Benefits of Implementing a Strong AML/CFT Program in Australia
While building a program requires effort, the benefits extend far beyond mere compliance.
Regulatory Protection and Reduced Penalties
A demonstrably effective program is your best defence in any regulatory review. It shows AUSTRAC you are proactive and diligent, which can significantly mitigate penalties if an issue is ever found.
Stronger Financial Integrity and Business Reputation
Partners, banks, and investors need to trust you. A mature compliance framework signals that you are a serious, legitimate operator, making it easier to secure banking relationships and attract investment.
Operational Efficiency Through Risk-Based Controls
A risk-based program means focusing your resources where the threats are greatest. This creates smarter, more efficient operations, reduces false positives in monitoring, and provides clearer oversight for management.
Conclusion
Building an effective AML/CFT compliance program in Australia is a structured journey that begins with understanding your unique risks and ends with a culture of vigilance. By following the AUSTRAC AML program requirements to conduct a thorough risk assessment, implement strong customer due diligence, deploy monitoring systems, and commit to ongoing training, you need to transform a regulatory obligation into a cornerstone of your business integrity.
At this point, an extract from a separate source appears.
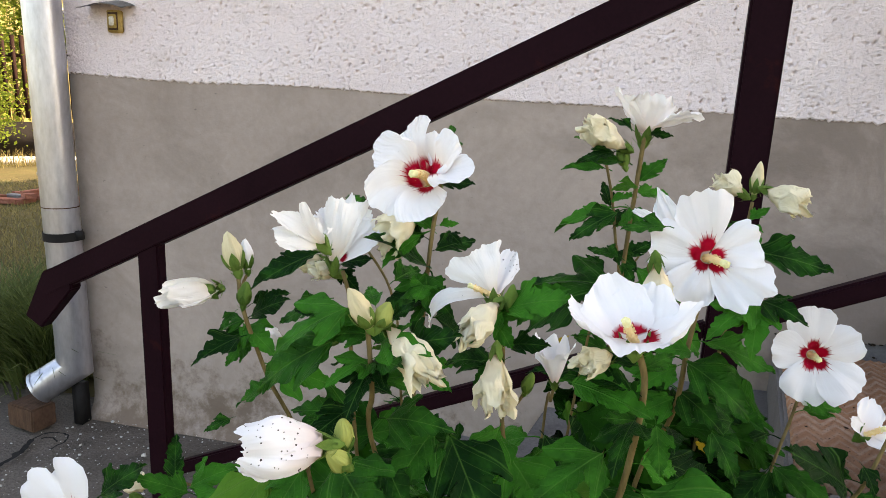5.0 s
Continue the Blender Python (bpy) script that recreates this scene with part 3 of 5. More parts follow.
part("clamp_bolt", boxmesh(PC.x + 0.052, PC.x + 0.098, PC.y - 0.012, PC.y + 0.012, 0.852, 0.888, 0.003), BLACK, clamp)
part("clamp_bracket", boxmesh(PC.x - 0.006, PC.x + 0.006, PC.y + 0.072, 2.66, 0.858, 0.872, 0.001), BLACK, clamp)
part("tape", ring_tube([PC + Vector((0, 0, z)) for z in (0.985, 0.989)], PR + 0.0015), OFFCUT, pipe, "thin rusty wire loop")

# ---- wooden block under the spout ----
bm = boxmesh(-0.082, 0.082, -0.055, 0.055, 0, 0.105, 0.006)
bmesh.ops.subdivide_edges(bm, edges=list(bm.edges), cuts=3, use_grid_fill=True)
for v in bm.verts:
    v.co += Vector((noise.noise(v.co * 40), noise.noise(v.co * 40 + Vector((9, 0, 0))), 0.6 * noise.noise(v.co * 40 + Vector((0, 9, 0))))) * 0.007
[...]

The path can be complex, and many businesses find that partnering with professional compliance experts provides the certainty and specialist knowledge needed to get it right from the start, ensuring sustainable compliance and peace of mind.
FAQs
Que 1. What is an AML/CFT program in Australia?
Ans. An AML/CFT program is a documented framework that explains how a business prevents money laundering and terrorism financing risks. It includes policies, procedures, systems, and controls designed to identify, manage, and report suspicious activity.
Que 2. Is an AML/CFT program mandatory for businesses in Australia?
Ans. Yes. Any business classified as a reporting entity under the AML/CTF Act must develop and maintain an AML/CFT program. This includes sectors such as banks, remittance providers, digital currency exchanges, gambling services, and other businesses that offer designated financial services.
Que 3. What are the main components of an AML/CFT compliance program?
Ans. A typical AML/CFT compliance program includes a money laundering and terrorism financing risk assessment, documented policies and procedures, customer identification processes (KYC), transaction monitoring, reporting obligations, employee training, and internal reviews.
Que 4. What happens if a business fails to implement an AML/CFT program?
Ans. Failure to implement an AML/CFT program can lead to regulatory investigations, financial penalties, and reputational damage. AUSTRAC has the authority to take enforcement action against businesses that do not meet their compliance obligations or fail to properly manage money laundering and terrorism financing risks.